Не было и сестры Гениной, Евы Лисиной, известной чувашской писательницы.

Была здесь только Луиза, другая сестра поэта, слегка не в себе, но тихая.

Толя Зверев однажды за несколько мгновений, по вдохновению, находясь под парами винными, написал, на глазах у собравшихся в доме Айги гостей, её портрет потрясающий, причём при этом он пользовался только окурком, пеплом, да ещё какими-то странными, простейшими, вроде вина красного, минимальными, подручными, как и всегда, чтоб далеко не ходить и ничего не искать, довольствуясь тем, что есть перед ним, художником, средствами.

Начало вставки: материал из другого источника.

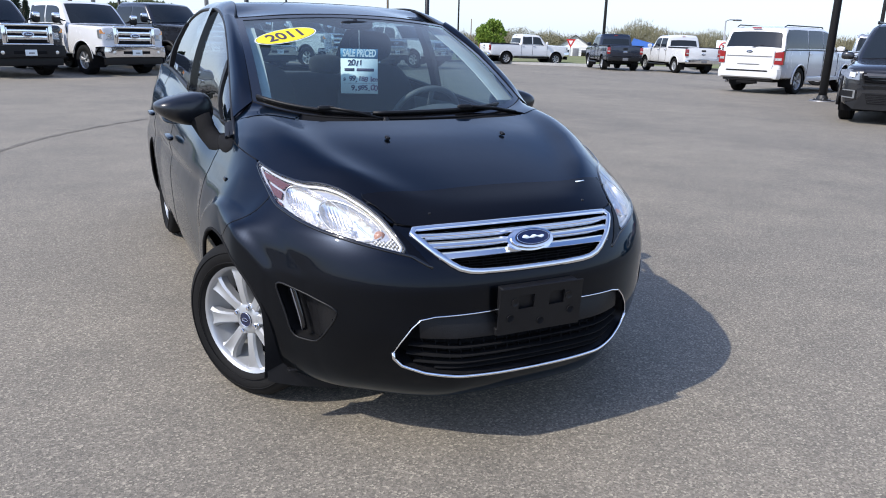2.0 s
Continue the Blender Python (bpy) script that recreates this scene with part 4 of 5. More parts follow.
def hull(name, stations, material, parent, crown=.02, round_=.06, tuck=.06):
    """A closed body lofted along y; stations are (y, half width, bottom, top)."""
    rows = []
    for y, w, zb, zt in stations:
        h = zt - zb
        half = [(w - tuck, zb), (w - tuck * .3, zb + h * .10), (w, zb + h * .34), (w - .004, zb + h * .62), (w - .022, zb + h * .86), (w - round_ * .5, zt - round_ * .35), (w - round_ * 1.3, zt), (w * .5, zt + crown * .8), (0, zt + crown)]
        ring = [(-x, y, z) for x, z in half] + [(x, y, z) for x, z in half[-2::-1]]
        rows.append(ring)
    n = len(rows[0])
    vs = [p for r in rows for p in r]
    fs = []
    for i in range(len(rows) - 1):
        for j in range(n):
            fs.append((i * n + j, i * n + (j + 1) % n, (i + 1) * n + (j + 1) % n, (i + 1) * n + j))
    fs.append(tuple(range(n)))
    fs.append(tuple(range((len(rows) - 1) * n, len(rows) * n))[::-1])
    ob = obj(name, vs, fs, material, parent)
    bm = bmesh.new()
    bm.from_mesh(ob.data)
    bmesh.ops.recalc_face_normals(bm, faces=bm.faces)
    bm.to_mesh(ob.data)
    bm.free()
    return sharp(ob, 32)


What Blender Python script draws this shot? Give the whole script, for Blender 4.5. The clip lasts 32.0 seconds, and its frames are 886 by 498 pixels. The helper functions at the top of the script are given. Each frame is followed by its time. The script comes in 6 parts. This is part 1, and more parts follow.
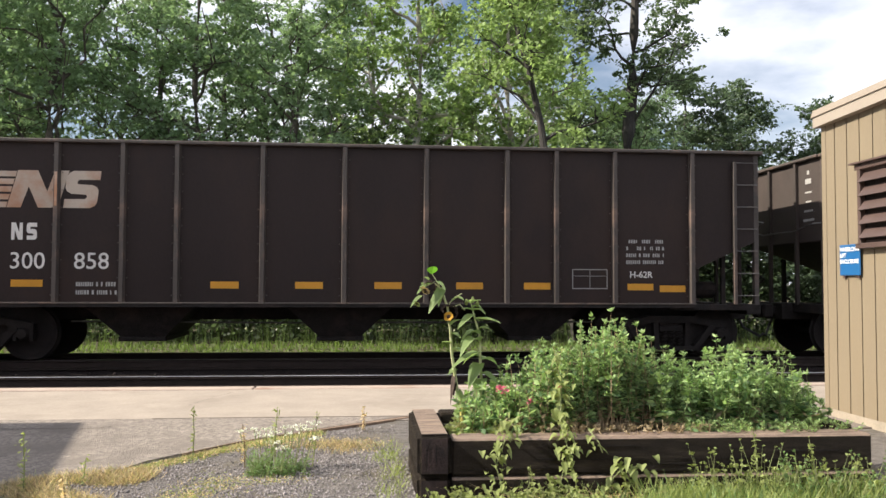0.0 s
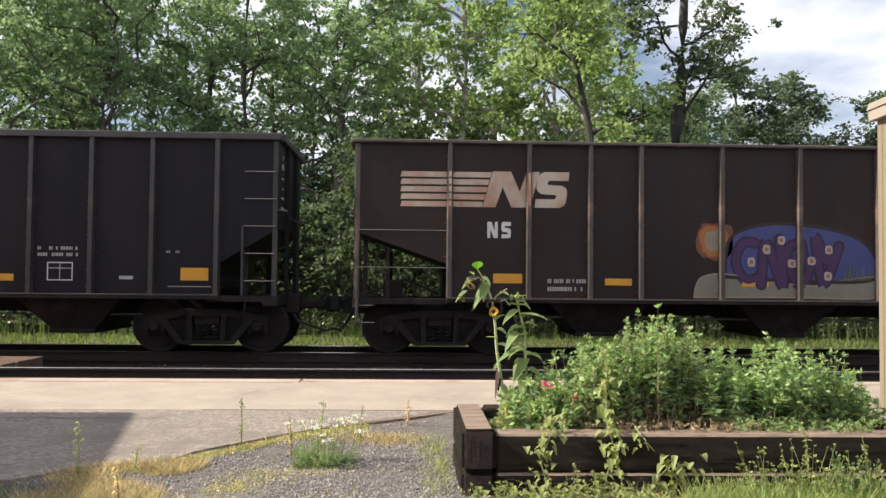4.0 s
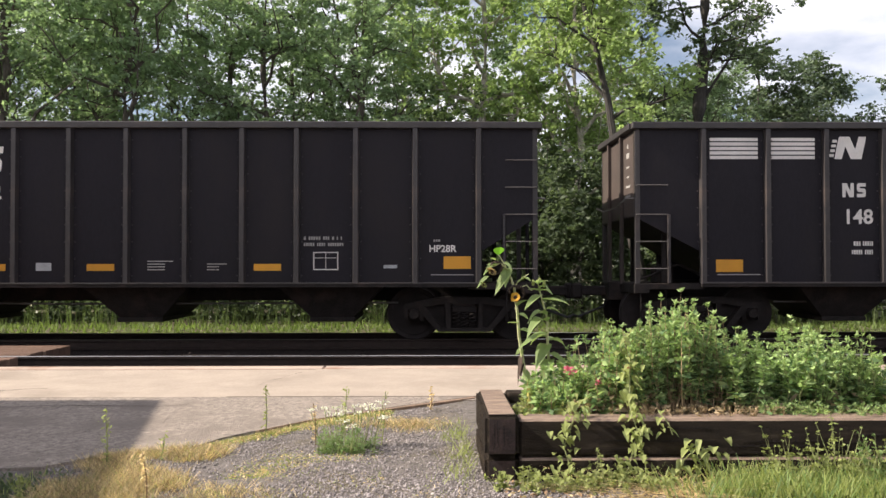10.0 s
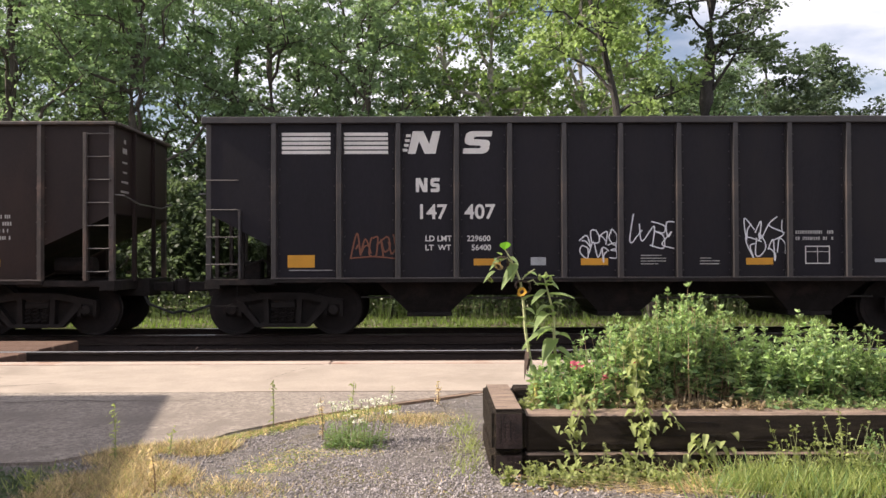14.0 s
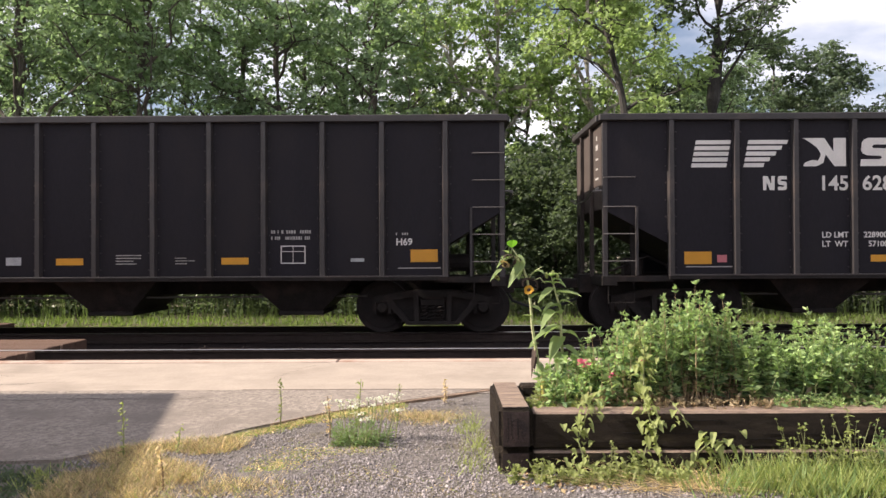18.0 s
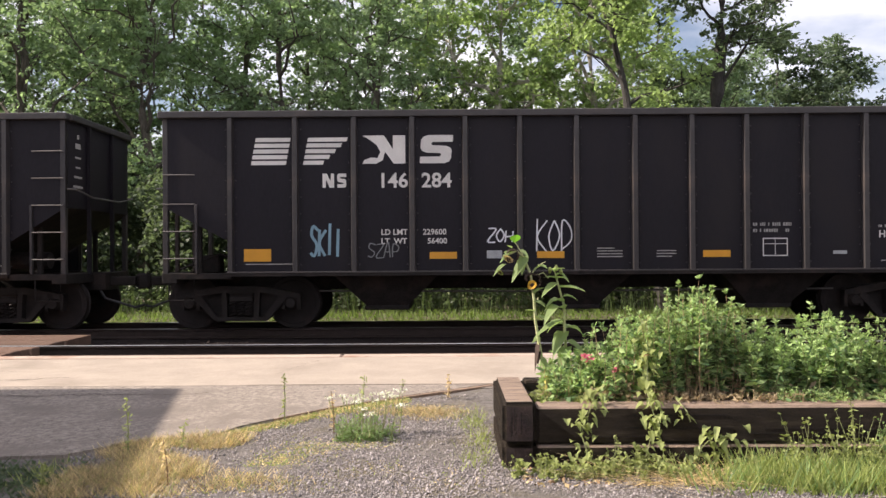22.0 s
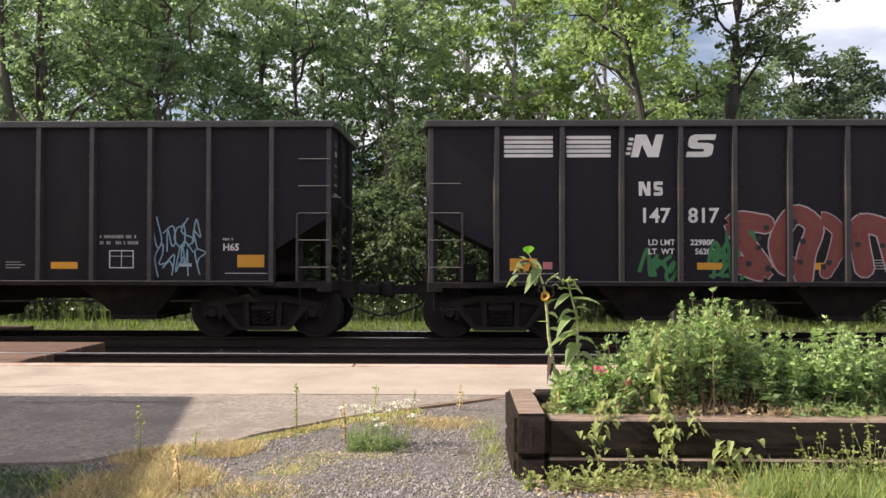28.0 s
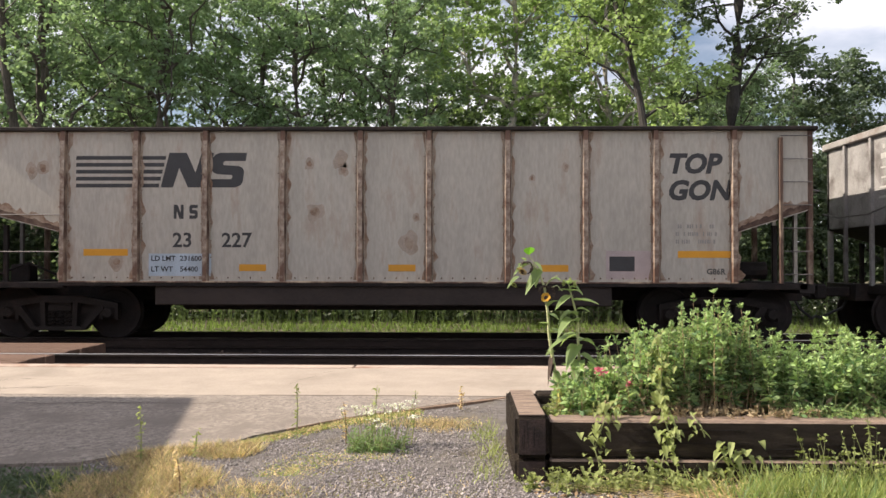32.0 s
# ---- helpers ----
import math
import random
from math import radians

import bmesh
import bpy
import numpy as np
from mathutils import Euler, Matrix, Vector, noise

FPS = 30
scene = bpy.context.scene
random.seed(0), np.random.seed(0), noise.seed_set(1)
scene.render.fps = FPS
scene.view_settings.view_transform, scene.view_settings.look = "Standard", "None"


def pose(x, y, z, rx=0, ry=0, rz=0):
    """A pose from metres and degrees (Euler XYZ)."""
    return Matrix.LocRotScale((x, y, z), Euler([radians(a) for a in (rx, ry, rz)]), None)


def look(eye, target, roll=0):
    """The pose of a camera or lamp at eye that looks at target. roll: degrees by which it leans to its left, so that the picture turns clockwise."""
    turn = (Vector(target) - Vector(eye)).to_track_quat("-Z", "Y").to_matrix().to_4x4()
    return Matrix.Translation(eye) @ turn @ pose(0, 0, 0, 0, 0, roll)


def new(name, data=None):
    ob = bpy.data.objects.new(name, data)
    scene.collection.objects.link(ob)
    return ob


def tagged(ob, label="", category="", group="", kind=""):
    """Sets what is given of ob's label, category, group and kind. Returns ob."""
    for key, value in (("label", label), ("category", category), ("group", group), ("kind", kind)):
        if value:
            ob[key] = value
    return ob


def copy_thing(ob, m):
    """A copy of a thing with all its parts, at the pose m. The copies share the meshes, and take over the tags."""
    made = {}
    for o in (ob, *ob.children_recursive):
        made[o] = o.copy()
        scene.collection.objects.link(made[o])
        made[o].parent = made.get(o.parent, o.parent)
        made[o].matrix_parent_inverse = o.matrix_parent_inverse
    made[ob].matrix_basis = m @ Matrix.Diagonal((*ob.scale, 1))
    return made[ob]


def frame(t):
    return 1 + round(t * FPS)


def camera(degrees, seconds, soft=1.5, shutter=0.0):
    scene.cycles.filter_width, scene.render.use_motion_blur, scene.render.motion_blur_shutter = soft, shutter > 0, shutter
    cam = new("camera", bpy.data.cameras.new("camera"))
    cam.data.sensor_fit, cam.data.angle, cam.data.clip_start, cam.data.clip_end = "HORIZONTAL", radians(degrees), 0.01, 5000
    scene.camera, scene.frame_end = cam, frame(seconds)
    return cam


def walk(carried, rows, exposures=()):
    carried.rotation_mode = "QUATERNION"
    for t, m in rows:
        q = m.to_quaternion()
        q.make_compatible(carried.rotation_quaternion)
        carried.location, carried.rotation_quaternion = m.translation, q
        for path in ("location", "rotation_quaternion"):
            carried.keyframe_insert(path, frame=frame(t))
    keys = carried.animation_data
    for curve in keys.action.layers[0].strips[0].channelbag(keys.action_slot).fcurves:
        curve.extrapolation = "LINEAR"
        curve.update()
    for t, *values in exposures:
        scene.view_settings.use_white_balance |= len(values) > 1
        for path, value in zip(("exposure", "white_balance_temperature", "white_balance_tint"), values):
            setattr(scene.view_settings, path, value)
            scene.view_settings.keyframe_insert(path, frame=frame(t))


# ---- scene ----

Получился шедевр. Музейная вещь. Настоящий, высший пилотаж. Как сказал бы Сапгир, улыбаясь в усы, маэстрия.

Не знаю, где, по прошествии более чем сорока лет, сейчас, в наши дни, находится эта работа.

Может, она – у Евы.

Дом, в котором жил Гена Айги со своими родными сёстрами, деревянный, довольно большой, находился в Москве, но ещё и в настоящей старой деревне, расположенной высоко на речном берегу, над Сетункой, где-то за всем в столице знакомой Мосфильмовской улицей, этак двойственно – прямо в городе, спору нет, да никто и не спорит, согласитесь, но, факт есть факт, вещь упрямая, как известно всем на свете давно, и в деревне.

Приобрести его Гене помог в своё время Твардовский, после того, как Айги перевёл на чувашский язык, хорошо, знатоки считали, поэму «Василий Тёркин».

Напоминал этот старый, деревянный, скрипучий дом, а вернее сказать – изба деревенская, очень сильно увеличенные часы-ходики, в виде домика, затейливого, симпатичного, бывали раньше такие.

Гену Айги мы так и не дождались тогда.

Уехали восвояси, под лепет невразумительный сиявшей глазами детскими из полумглы избяной, бревенчатой, шаткой, скрипучей, городской, вполне вероятно, да всё-таки деревенской, сестры поэта, Луизы.

А с Диной Мухиной я порою, изредка, виделся.

Редкостных, надо сказать прямо, достоинств женщина.

Юра Арендт, Юрий Андреевич, сосед мой по Коктебелю, сын Ариадны Арендт, скульптора очень хорошего, женщины, прожившей долгую, трудную жизнь, из круга давних друзей Волошина, сказал мне однажды, у нас, в Киммерии, вдали от Москвы, уже в конце девяностых, что теперь Дина Мухина пишет ещё и стихи замечательные.